INFORMATION SUPPLIED:
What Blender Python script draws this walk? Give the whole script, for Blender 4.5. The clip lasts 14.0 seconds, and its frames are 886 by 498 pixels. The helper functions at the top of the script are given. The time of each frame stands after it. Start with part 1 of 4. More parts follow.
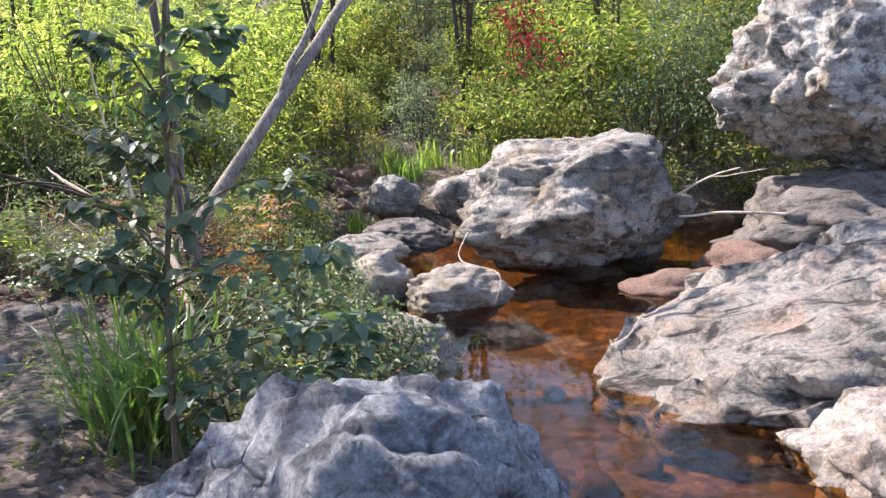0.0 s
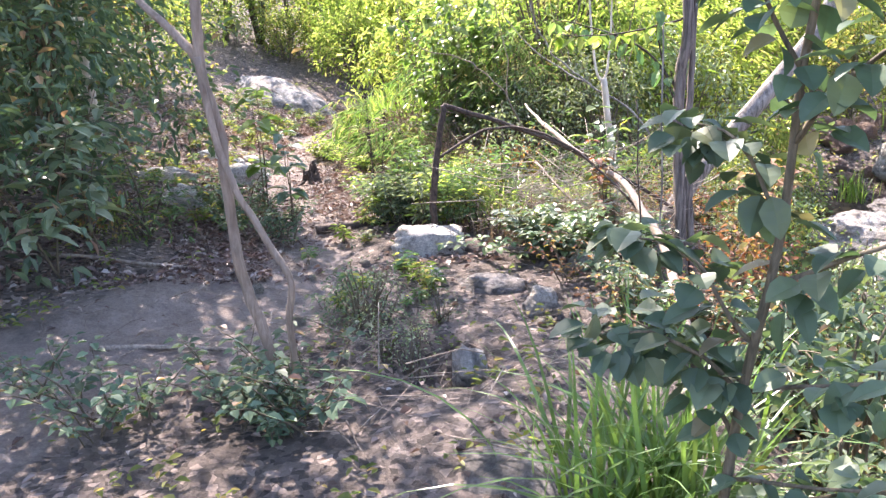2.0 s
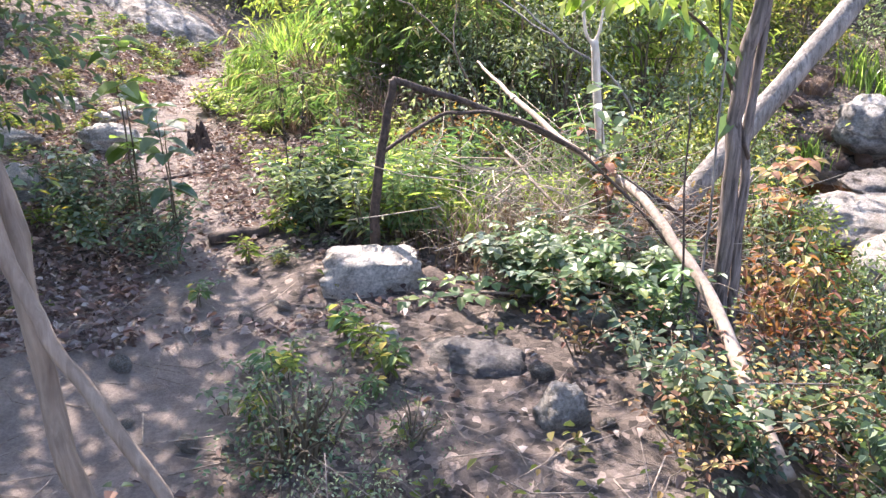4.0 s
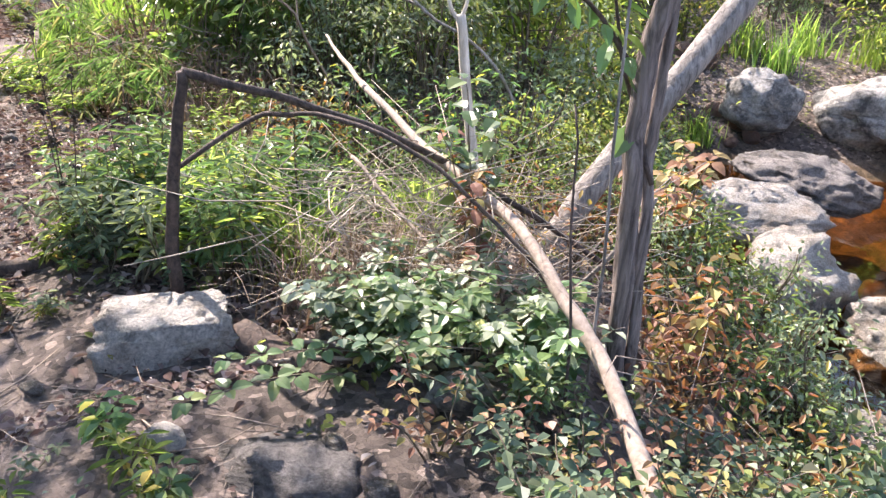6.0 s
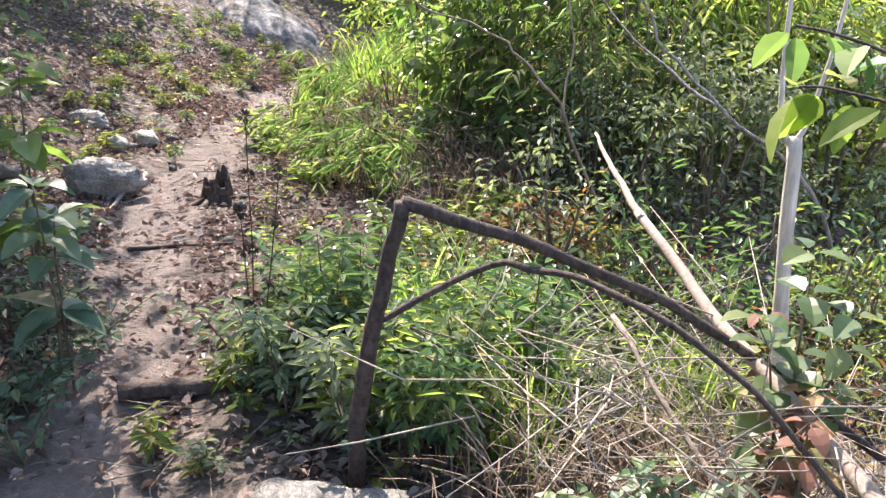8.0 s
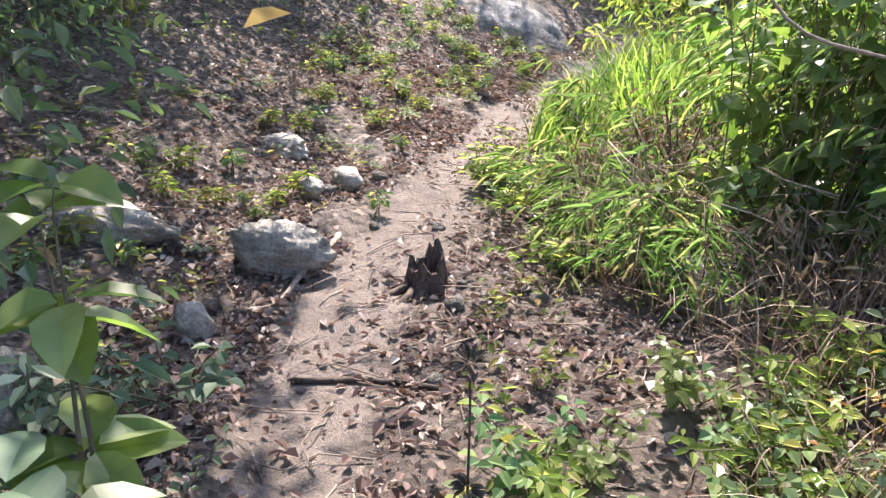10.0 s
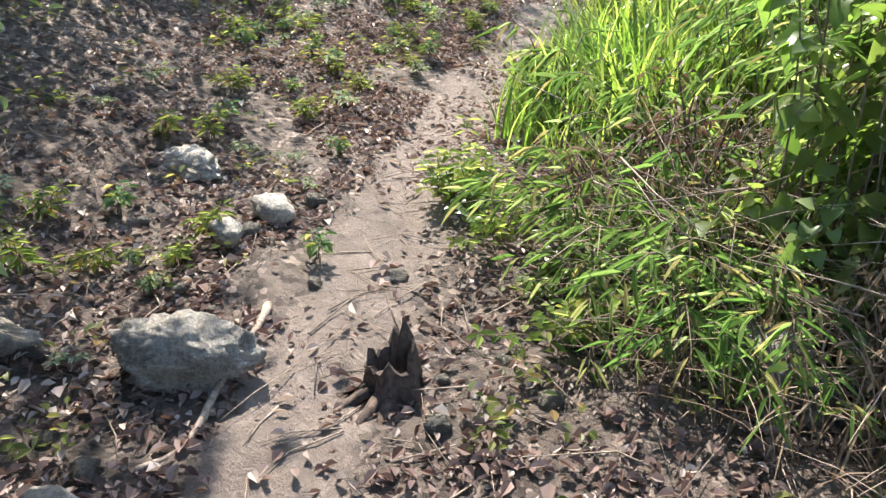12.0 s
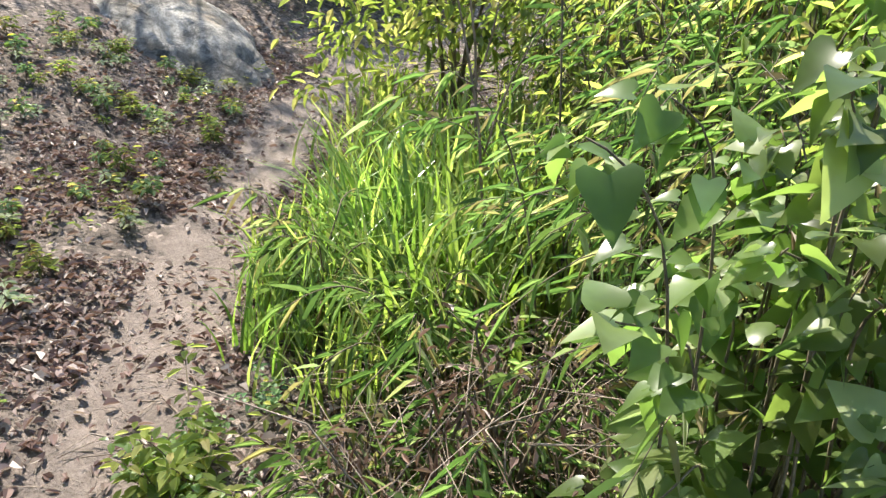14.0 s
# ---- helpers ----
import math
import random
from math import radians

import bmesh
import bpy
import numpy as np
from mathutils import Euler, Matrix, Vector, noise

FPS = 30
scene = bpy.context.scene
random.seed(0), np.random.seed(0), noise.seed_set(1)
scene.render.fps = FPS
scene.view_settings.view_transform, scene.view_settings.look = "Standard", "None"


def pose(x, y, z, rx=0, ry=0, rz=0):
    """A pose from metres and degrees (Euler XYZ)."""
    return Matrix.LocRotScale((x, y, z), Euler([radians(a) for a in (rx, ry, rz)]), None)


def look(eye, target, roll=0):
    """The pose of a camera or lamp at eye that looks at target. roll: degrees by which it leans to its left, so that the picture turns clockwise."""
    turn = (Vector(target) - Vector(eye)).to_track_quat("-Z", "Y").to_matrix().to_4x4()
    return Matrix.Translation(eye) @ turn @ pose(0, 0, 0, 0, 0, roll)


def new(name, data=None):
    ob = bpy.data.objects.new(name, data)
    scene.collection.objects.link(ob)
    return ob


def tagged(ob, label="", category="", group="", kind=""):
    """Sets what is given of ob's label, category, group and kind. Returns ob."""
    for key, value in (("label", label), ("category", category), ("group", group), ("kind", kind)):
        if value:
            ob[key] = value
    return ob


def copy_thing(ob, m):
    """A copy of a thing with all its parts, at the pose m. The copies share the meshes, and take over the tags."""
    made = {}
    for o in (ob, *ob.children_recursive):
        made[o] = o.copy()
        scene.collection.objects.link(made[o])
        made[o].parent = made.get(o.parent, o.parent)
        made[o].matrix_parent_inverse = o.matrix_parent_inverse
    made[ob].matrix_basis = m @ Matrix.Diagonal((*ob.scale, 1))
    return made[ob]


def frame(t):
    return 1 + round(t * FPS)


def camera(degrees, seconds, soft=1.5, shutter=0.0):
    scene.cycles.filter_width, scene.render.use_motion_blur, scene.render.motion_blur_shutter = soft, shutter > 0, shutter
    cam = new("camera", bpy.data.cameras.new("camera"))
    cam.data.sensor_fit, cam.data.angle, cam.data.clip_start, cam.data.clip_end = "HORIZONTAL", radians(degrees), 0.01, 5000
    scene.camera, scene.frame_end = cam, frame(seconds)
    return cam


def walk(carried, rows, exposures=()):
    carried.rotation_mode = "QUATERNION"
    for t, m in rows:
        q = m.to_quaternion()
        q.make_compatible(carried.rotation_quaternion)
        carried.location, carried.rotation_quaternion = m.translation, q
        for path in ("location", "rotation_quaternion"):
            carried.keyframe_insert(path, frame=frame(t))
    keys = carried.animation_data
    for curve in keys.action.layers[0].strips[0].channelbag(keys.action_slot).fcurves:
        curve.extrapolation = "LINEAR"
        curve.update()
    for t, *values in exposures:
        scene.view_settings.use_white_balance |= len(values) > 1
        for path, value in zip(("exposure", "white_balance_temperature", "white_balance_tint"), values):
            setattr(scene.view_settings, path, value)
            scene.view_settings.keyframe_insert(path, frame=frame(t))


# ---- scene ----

TASK TO CARRY OUT: Everything from the top line of the data down to and including the line with "made[o].parent = made.get(o.parent, o.parent)" is to be copied, except the pictures.

EXERCISE ANSWER:
What Blender Python script draws this walk? Give the whole script, for Blender 4.5. The clip lasts 14.0 seconds, and its frames are 886 by 498 pixels. The helper functions at the top of the script are given. The time of each frame stands after it. Start with part 1 of 4. More parts follow.
0.0 s
2.0 s
4.0 s
6.0 s
8.0 s
10.0 s
12.0 s
14.0 s
# ---- helpers ----
import math
import random
from math import radians

import bmesh
import bpy
import numpy as np
from mathutils import Euler, Matrix, Vector, noise

FPS = 30
scene = bpy.context.scene
random.seed(0), np.random.seed(0), noise.seed_set(1)
scene.render.fps = FPS
scene.view_settings.view_transform, scene.view_settings.look = "Standard", "None"


def pose(x, y, z, rx=0, ry=0, rz=0):
    """A pose from metres and degrees (Euler XYZ)."""
    return Matrix.LocRotScale((x, y, z), Euler([radians(a) for a in (rx, ry, rz)]), None)


def look(eye, target, roll=0):
    """The pose of a camera or lamp at eye that looks at target. roll: degrees by which it leans to its left, so that the picture turns clockwise."""
    turn = (Vector(target) - Vector(eye)).to_track_quat("-Z", "Y").to_matrix().to_4x4()
    return Matrix.Translation(eye) @ turn @ pose(0, 0, 0, 0, 0, roll)


def new(name, data=None):
    ob = bpy.data.objects.new(name, data)
    scene.collection.objects.link(ob)
    return ob


def tagged(ob, label="", category="", group="", kind=""):
    """Sets what is given of ob's label, category, group and kind. Returns ob."""
    for key, value in (("label", label), ("category", category), ("group", group), ("kind", kind)):
        if value:
            ob[key] = value
    return ob


def copy_thing(ob, m):
    """A copy of a thing with all its parts, at the pose m. The copies share the meshes, and take over the tags."""
    made = {}
    for o in (ob, *ob.children_recursive):
        made[o] = o.copy()
        scene.collection.objects.link(made[o])
        made[o].parent = made.get(o.parent, o.parent)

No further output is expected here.